Material to process ▸
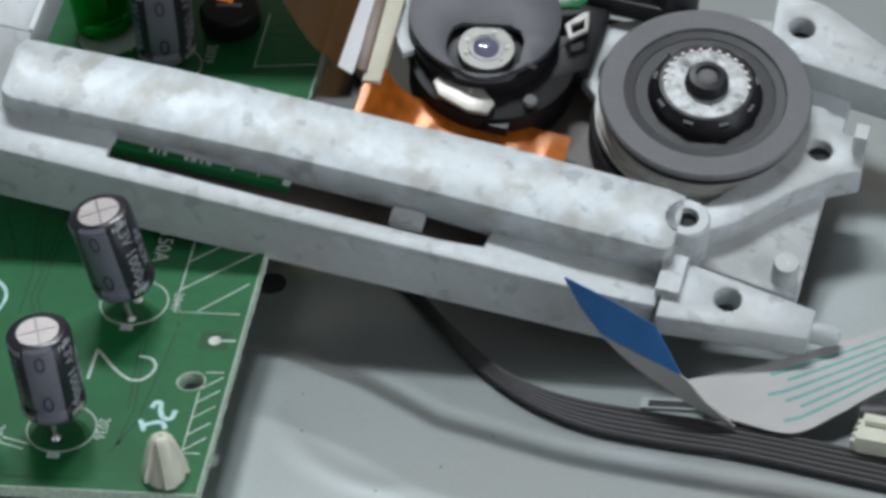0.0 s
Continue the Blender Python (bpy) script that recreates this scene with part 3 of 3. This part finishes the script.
# ---- nylon board supports ----
for x, y in ((-4.2, 3.0), (-3.4, 163.0)):
    ob = thing("board_support", at(x, y, 0), "milky nylon support clipped through the board's corner", "support", "nylon board supports")
    for k in range(4):
        bm = plate(B(), [(0.15, 0.05), (2.75, 0.05), (2.65, 1.2), (1.5, 5.2), (0.9, 6.0), (0.15, 6.2)], [], -0.75, 0.75)
        bmesh.ops.transform(bm, matrix=Matrix.Rotation(radians(90 * k + 25), 4, "Z") @ Matrix.Rotation(radians(90), 4, "X"), verts=bm.verts)
        part("barb", soften(bm, 0.25), "nylon", ob)
    part("core", lathe(B(), [(2.3, 0.0), (2.1, 1.2), (1.2, 4.6), (0.6, 5.8), (0, 6.0)], n=18), "nylon", ob)
    part("collar", soften(box(B(), -3.3, 3.3, -2.6, 2.6, -4.6, -1.65), 0.3), "nylon", ob)
    part("pillar", lathe(B(), [(2.3, -12.2), (2.1, -4.5)], n=16), "nylon", ob)
# ---- the optical drive: its own axes lie tilted across the board ----
DRIVE = Matrix(((0.9820, 0.1149, 0.1501, -0.0305), (-0.0799, 0.9720, -0.2209, 0.05856), (-0.1713, 0.2050, 0.9637, 0.01891), (0, 0, 0, 1)))
drive = thing("optical_drive", DRIVE, "worn grey cast-metal optical drive chassis lying tilted across the board", "optical drive")


def corner(cx, cy, r, a0, a1, n=5):
    return [(cx + r * math.cos(radians(a0 + (a1 - a0) * i / n)), cy + r * math.sin(radians(a0 + (a1 - a0) * i / n))) for i in range(n + 1)]


top = [(-5.5, 1.6), (0.4, 1.6), (0.7, 29.0), (76, 31.2), (76, 40.5), (65.4, 41.0), (65.0, 45.0), (62.2, 54.0), *corner(60.6, 53.6, 1.6, 10, 90), (1.5, 55.6), (-1.5, 55.0), *corner(-3.6, 52.6, 1.8, 90, 180), ]
part("top_plate", soften(plate(B(), top, [ring(-2.9, 17.6, 1.75, 24, 1.55)], -2.6, 0.0), 0.22), "cast", drive, "cast plate with black specks")
part("plate_skirt", soften(box(B(), -4.4, 60.5, 53.0, 54.9, -9.0, -2.5), 0.25), "cast", drive)
part("window_wall", soften(plate(B(), [(0.9, 29.3), (76, 31.5), (76, 33.4), (0.9, 31.4)], [], -9.0, -2.5), 0.2), "cast", drive)
part("window_wall", soften(box(B(), -3.2, 0.1, 0.0, 30.6, -9.0, -2.5), 0.2), "cast", drive)
part("groove", box(B(), 3.0, 76, 38.1, 38.26, -0.02, 0.015), "stain", drive, "thin dark seam")
part("groove", box(B(), 2.9, 3.15, 31.0, 38.3, -0.02, 0.012), "stain", drive)
part("inner_lip", soften(box(B(), -0.3, 0.35, 1.8, 28.8, -0.3, 0.25), 0.1), "cast", drive)
bm = prism(B(), [(-5.7, -8.9), (-5.9, -12.4), (-5.2, -13.3), (-1.6, -14.3), (0.3, -14.45), (0.3, -8.9)], -9.0, -3.02)
part("corner_block", soften(bm, 0.3), "cast", drive)
bm = box(B(), -5.6, 0.1, -8.95, 1.75, -9.0, -0.1)
for v in bm.verts:
    if v.co.z > -4 and v.co.y < -5:
        v.co.z = -3.0
part("corner_ramp", soften(bm, 0.15), "cast", drive)
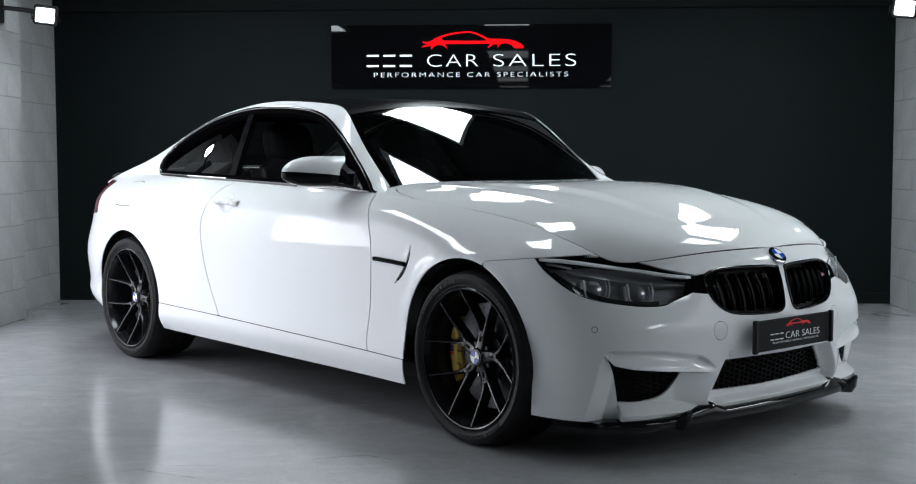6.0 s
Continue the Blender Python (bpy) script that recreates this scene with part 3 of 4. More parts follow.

Challenge ▸
Identify each line in the records above that contains the word "Blender", and copy it out in full.

Answer ▸
Continue the Blender Python (bpy) script that recreates this scene with part 3 of 3. This part finishes the script.
Continue the Blender Python (bpy) script that recreates this scene with part 3 of 4. More parts follow.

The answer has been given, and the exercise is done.